The internship/master thesis will focus on multiphysics modeling of redox flow batteries. Redox flow batteries (RFBs) are a promising technology for large scale energy storage. In RFBs power and energy are decoupled: the former depends mainly on the size of the stack while the latter on the size tanks containing the redox active species. This feature makes RFBs ideal for economical, large-scale energy storage. However, cost reduction is in order for allowing a widespread diffusion of this technology. Cell and stack design is a core task required for the development and upscaling of flow battery systems but redox flow cells models can be very complex due to the multitude of physical phenomena that need to be considered: electric fields, fluid flow, mass and specie transport in different components, electrochemical reactions, heat transfer. All these phenomena need to be considered to identify cell-limiting mechanisms, forecasting cell performance and optimizing the design.

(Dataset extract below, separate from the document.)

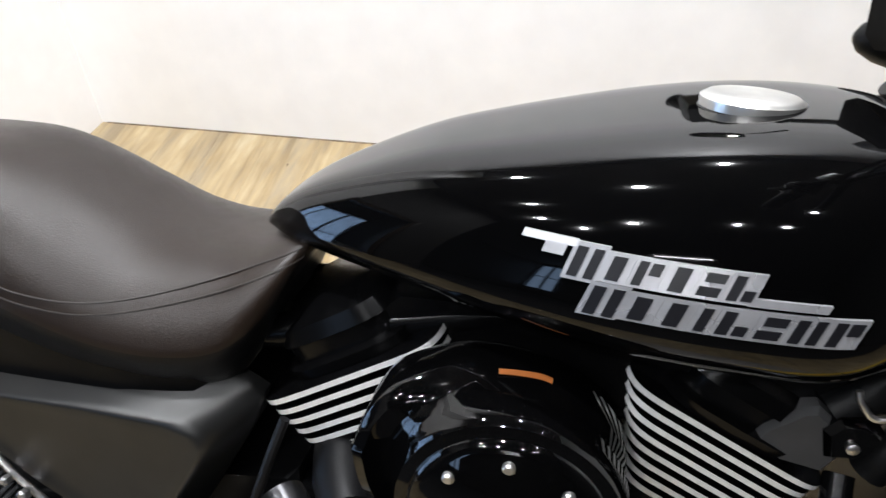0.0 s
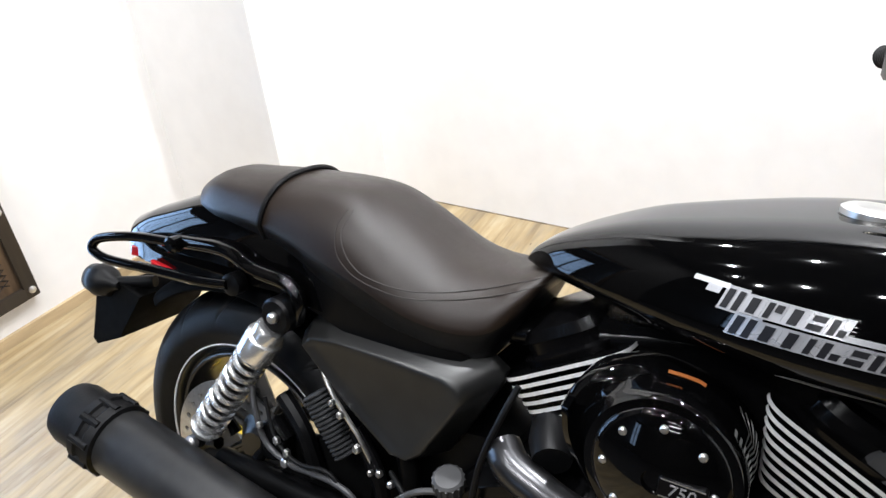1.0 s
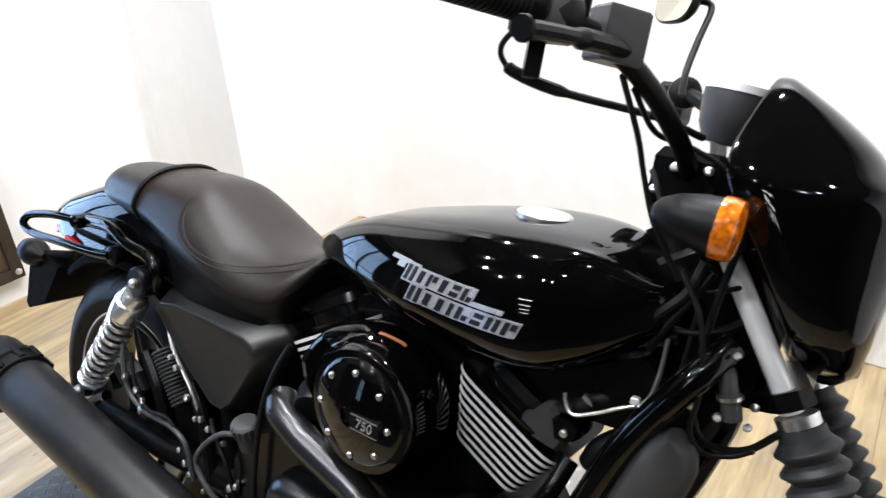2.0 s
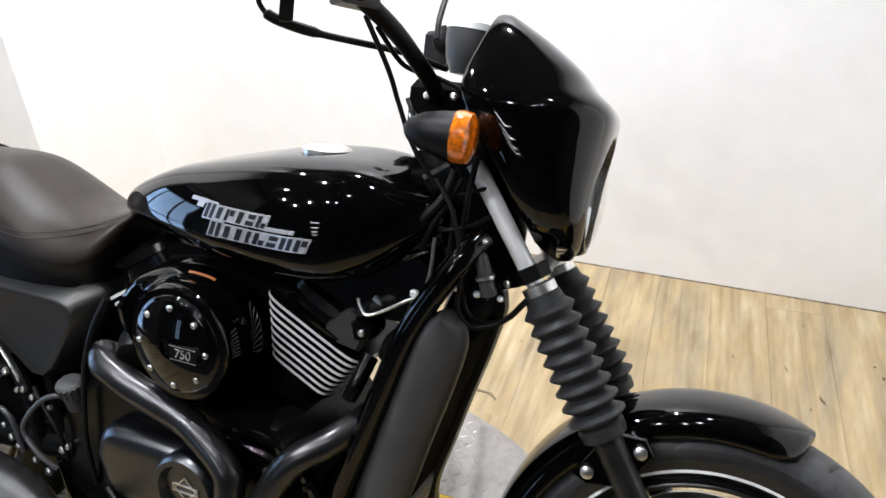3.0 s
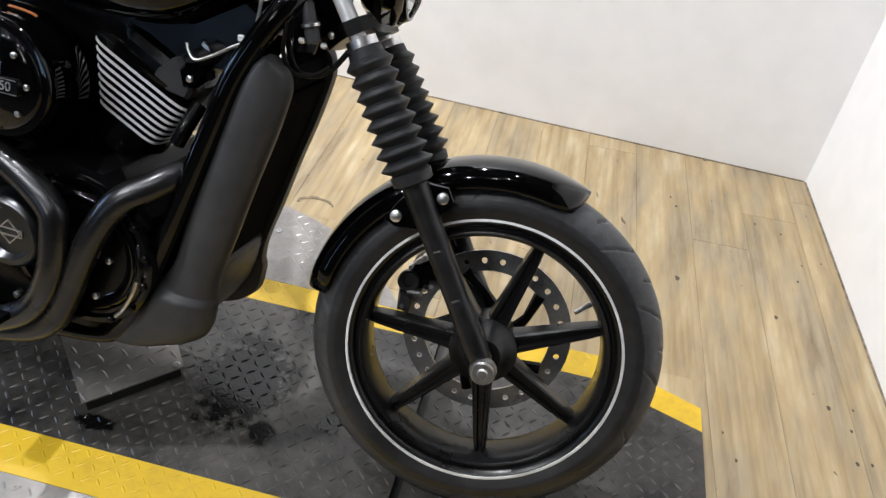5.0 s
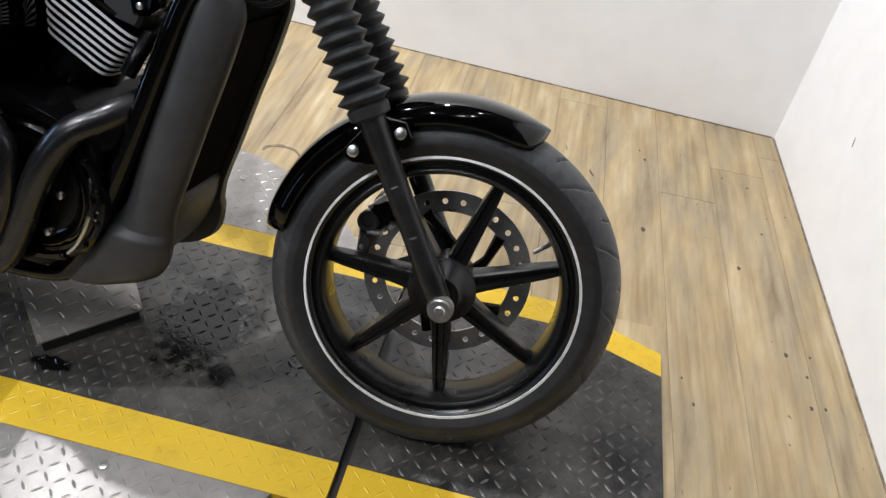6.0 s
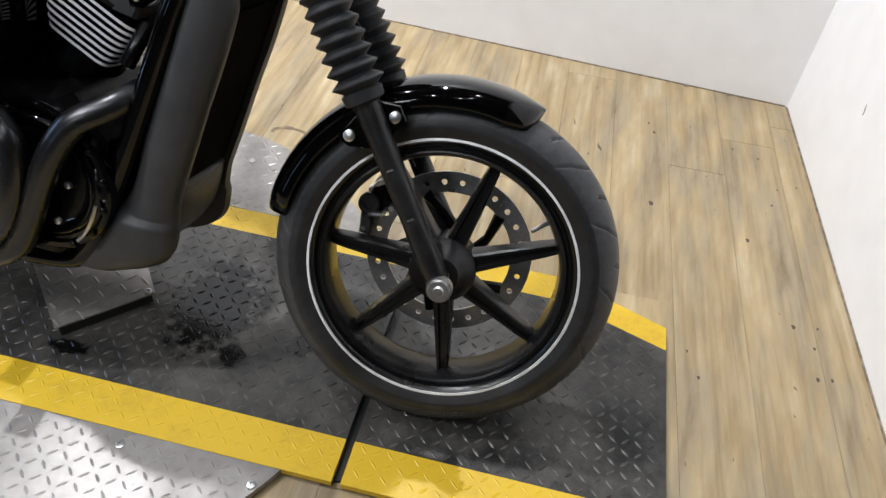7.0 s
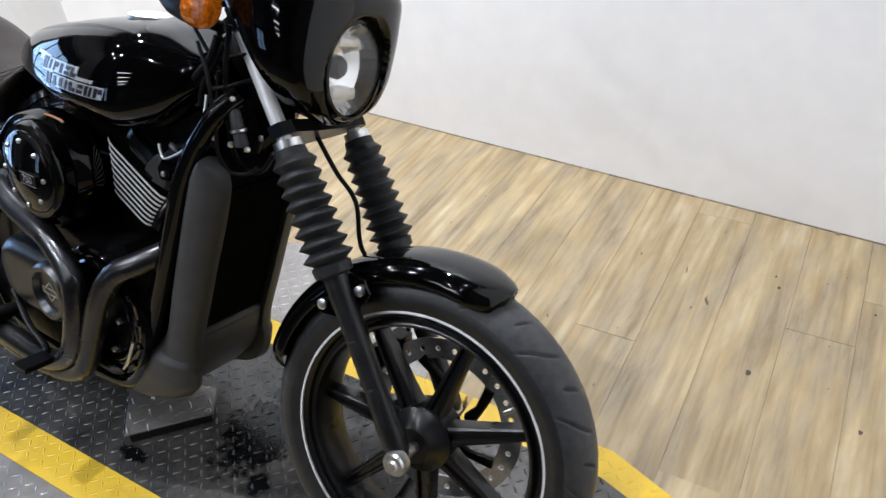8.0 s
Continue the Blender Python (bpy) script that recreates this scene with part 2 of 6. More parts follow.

We are looking for a motivated intern to support the development and validation of a multiphysics solver for redox flow battery simulations. The role involves working with an in-house existing solver based on OpenFOAM, testing it on various cell geometries, and conducting detailed post-processing. The intern will compare simulation results with experimental and literature data to enhance model accuracy and performance. This is a great opportunity to gain hands-on experience in CFD and multiphysics modeling and contribute to the advancement of energy storage technologies.